**Required work**
Starting at the line containing "shutter > 0, shutter", copy each line exactly, ending with the line containing "scene.view_settings.keyframe_insert(path, frame=frame(t))". Leave out everything else.

**Collected data**
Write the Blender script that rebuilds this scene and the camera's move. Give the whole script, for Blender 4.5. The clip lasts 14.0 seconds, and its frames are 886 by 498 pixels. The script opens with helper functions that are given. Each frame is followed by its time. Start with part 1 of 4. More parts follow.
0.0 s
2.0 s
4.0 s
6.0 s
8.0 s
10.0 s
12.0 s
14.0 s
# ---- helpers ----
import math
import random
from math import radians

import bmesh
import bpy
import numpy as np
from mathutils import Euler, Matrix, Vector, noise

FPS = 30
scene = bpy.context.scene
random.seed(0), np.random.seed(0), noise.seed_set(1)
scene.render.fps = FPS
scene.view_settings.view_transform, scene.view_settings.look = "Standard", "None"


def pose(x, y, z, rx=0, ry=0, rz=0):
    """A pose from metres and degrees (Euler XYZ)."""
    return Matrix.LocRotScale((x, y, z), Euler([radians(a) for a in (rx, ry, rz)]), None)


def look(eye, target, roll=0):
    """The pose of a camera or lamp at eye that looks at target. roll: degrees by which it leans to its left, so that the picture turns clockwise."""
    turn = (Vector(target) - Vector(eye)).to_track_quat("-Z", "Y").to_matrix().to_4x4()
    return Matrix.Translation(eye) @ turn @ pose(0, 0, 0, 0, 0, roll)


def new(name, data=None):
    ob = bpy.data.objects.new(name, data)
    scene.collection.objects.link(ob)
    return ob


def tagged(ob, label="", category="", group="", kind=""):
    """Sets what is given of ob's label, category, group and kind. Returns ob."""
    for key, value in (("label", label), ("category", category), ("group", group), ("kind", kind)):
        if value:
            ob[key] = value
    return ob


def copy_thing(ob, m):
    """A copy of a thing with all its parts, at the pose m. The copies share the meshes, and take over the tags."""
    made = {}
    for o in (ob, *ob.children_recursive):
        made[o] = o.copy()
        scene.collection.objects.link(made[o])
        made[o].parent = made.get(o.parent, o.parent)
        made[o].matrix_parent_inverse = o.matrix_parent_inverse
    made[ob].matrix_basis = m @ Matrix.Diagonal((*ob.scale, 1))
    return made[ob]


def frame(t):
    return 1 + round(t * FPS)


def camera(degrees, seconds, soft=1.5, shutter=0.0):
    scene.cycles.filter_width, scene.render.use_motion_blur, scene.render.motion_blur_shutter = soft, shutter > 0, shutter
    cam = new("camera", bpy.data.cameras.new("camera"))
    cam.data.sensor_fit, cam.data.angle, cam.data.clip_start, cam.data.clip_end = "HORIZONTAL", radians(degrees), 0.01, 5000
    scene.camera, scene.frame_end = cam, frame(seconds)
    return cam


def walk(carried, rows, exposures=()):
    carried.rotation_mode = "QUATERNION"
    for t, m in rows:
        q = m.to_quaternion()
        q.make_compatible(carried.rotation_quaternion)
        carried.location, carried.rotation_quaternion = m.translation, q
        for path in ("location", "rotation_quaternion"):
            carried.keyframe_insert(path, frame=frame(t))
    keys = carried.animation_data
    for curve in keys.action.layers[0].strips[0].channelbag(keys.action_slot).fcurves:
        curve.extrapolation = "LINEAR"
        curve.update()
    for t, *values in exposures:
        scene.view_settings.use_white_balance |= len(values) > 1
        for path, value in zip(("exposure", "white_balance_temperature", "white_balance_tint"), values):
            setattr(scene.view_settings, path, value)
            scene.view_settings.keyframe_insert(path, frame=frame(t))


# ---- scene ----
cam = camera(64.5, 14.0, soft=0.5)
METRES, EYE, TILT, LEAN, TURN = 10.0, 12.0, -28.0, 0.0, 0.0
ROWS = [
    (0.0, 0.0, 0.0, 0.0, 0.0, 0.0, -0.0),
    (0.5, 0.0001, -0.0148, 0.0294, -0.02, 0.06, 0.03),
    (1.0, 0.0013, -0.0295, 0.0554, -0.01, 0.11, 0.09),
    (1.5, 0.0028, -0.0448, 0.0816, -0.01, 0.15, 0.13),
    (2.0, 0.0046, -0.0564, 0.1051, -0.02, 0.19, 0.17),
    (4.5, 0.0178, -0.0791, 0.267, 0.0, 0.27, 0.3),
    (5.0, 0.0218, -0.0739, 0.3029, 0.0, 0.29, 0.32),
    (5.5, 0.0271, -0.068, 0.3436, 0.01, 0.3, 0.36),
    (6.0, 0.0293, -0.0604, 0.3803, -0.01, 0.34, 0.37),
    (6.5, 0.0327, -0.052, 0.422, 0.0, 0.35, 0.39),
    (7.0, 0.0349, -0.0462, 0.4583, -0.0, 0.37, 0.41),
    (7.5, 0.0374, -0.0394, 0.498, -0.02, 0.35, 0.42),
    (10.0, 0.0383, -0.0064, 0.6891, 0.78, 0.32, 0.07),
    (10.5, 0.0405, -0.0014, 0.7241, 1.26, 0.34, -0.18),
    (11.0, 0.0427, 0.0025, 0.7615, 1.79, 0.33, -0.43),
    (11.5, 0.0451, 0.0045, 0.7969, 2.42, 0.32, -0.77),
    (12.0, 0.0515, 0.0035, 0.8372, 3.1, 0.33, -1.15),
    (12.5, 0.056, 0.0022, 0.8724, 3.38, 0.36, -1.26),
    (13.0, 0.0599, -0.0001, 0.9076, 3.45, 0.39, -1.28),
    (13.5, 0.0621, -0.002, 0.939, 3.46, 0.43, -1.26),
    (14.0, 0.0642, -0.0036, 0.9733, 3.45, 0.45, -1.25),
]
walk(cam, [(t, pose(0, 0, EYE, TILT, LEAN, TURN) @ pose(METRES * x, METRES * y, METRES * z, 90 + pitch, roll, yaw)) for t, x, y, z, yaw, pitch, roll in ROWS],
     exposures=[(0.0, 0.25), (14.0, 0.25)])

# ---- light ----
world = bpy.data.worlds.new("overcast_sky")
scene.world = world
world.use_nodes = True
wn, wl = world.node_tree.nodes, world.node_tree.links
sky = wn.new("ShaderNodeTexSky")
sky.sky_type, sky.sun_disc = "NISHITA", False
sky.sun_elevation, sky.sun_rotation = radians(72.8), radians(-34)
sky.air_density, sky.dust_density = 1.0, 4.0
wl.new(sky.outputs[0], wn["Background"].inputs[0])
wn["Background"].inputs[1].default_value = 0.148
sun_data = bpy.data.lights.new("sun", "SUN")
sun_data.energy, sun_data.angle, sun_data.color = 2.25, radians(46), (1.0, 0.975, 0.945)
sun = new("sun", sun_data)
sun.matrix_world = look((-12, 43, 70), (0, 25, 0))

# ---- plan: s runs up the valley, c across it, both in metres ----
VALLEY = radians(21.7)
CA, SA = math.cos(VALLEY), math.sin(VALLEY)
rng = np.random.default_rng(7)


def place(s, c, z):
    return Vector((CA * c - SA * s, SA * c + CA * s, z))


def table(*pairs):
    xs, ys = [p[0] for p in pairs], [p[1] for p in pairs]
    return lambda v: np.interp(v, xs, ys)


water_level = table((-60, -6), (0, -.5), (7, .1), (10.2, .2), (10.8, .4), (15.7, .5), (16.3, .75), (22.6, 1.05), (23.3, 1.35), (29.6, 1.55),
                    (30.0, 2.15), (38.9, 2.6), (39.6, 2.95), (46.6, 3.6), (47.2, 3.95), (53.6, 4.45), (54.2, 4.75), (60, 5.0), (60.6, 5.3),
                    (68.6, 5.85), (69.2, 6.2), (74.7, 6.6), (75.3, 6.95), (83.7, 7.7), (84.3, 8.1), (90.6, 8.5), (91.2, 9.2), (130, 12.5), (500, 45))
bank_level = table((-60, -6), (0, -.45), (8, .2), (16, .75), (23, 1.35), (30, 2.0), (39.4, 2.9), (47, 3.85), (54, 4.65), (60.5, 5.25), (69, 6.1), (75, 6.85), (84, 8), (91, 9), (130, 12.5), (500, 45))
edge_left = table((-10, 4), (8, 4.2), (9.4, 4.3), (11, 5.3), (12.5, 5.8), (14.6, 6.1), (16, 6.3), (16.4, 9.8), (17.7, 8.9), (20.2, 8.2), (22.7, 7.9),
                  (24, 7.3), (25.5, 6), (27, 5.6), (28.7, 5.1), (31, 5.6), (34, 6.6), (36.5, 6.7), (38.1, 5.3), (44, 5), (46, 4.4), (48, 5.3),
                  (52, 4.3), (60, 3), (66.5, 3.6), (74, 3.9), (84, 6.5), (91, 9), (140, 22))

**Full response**
    scene.cycles.filter_width, scene.render.use_motion_blur, scene.render.motion_blur_shutter = soft, shutter > 0, shutter
    cam = new("camera", bpy.data.cameras.new("camera"))
    cam.data.sensor_fit, cam.data.angle, cam.data.clip_start, cam.data.clip_end = "HORIZONTAL", radians(degrees), 0.01, 5000
    scene.camera, scene.frame_end = cam, frame(seconds)
    return cam


def walk(carried, rows, exposures=()):
    carried.rotation_mode = "QUATERNION"
    for t, m in rows:
        q = m.to_quaternion()
        q.make_compatible(carried.rotation_quaternion)
        carried.location, carried.rotation_quaternion = m.translation, q
        for path in ("location", "rotation_quaternion"):
            carried.keyframe_insert(path, frame=frame(t))
    keys = carried.animation_data
    for curve in keys.action.layers[0].strips[0].channelbag(keys.action_slot).fcurves:
        curve.extrapolation = "LINEAR"
        curve.update()
    for t, *values in exposures:
        scene.view_settings.use_white_balance |= len(values) > 1
        for path, value in zip(("exposure", "white_balance_temperature", "white_balance_tint"), values):
            setattr(scene.view_settings, path, value)
            scene.view_settings.keyframe_insert(path, frame=frame(t))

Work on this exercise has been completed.